Not that this is by any means a waste of time. Professors of dermatology and the scions of hairdressing chains would do well to flock to the public gallery and gaze down upon the many strategies adopted by male members for dealing with the ravages wrought by time. They might learn something.

True, some brave MPs adopt no strategy at all, their bare patches growing at random, like holes in a neglected lawn. They thus declare their unworldliness and lack of vanity to those who watch them. Many are intellectuals.

Others do little more than alter their partings, combing longer strands over the worst-affected areas. But, as the years pass, these partings - a bit like sections of the East Anglian coast - slip gradually further down the side of the head, to eventual destruction.

For the more self-aware members this seems an appalling fate. So some of them - the trendy realists - adopt what might be termed "designer baldness". They have their remaining hair cut incredibly short, so that they may be seen as authors of their own destinies, rather than just helpless hormonal victims. Such chaps are almost invariably New Labour.

Then there are the radical traditionalists, one of whom is the Deputy Prime Minister himself, Michael Heseltine. No, I'm not joking. If you sit just above him, with the sun streaming down from the skylights, supplemented by the electric bulbs in the chamber, you see what he has done. The famous mane is swept from the front and sides, and shaped into a point at the back - carefully covering a defoliating crown.

Finally - and most extreme of all - there is Michael Fabricant, whose head is covered by a material thicker (but rather less hair-like) than the upholstery of the Commons' benches. In Deputy Prime Minister's question time yesterday afternoon, the hairies took on the follicularly challenged.
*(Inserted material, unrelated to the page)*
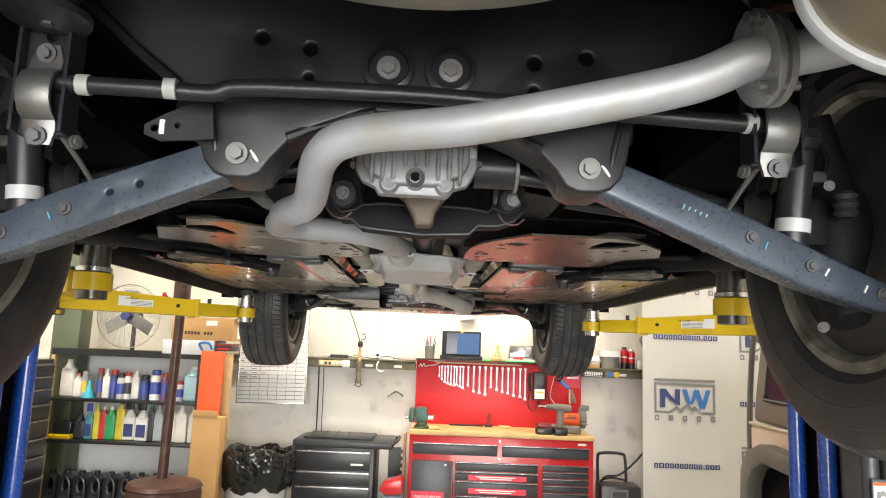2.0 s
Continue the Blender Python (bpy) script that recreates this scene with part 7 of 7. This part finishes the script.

John Prescott and his team might almost have been chosen for the vigour of their keratenous output. He and his merry band (Peter Mandelson and Derek Foster) all have hairlines that begin just above the eyes.

The thinning Hezza, by contrast, is assisted by the professorial, young David Willetts, who has simply not noticed - while contemplating the future of Conservatism - that his head has been getting cold.

As usual the session was completely without rancour, Hezza and Prezza swapping a series of jokes and smiles which even Buzz-saw Arnold (hirsute) failed to disrupt.

But my eye had been caught by Denis MacShane (New Labour, des. bald). In the space of 20 minutes Mr MacShane asked two questions and raised one point of order. The MP for Rotherham has not heard the old advice that nobody likes a smartarse, so he always speaks in tones of mingled pity and condescension. This time, as the tempo of his performance (I forget about what) picked up, so the dandyish red hankie in the breast pocket of his expensive suit dislodged itself, making it look as though one of his colleagues - irked beyond endurance by his air of superiority - had finally shot him.

On my way out I overheard Michael Fabricant (upholstered) remind Jeremy Hanley (hairy, Overseas Aid minister) of the good work done by Severn Trent Water in the Third World.

The company - which recently advised its customers to conserve water by paving over their lawns - had, according to Mr Fabricant, "adopted Ethiopia". Was this, I wondered, the apotheosis of Fabricant - an open space the size of Europe entirely covered with an artificial substance?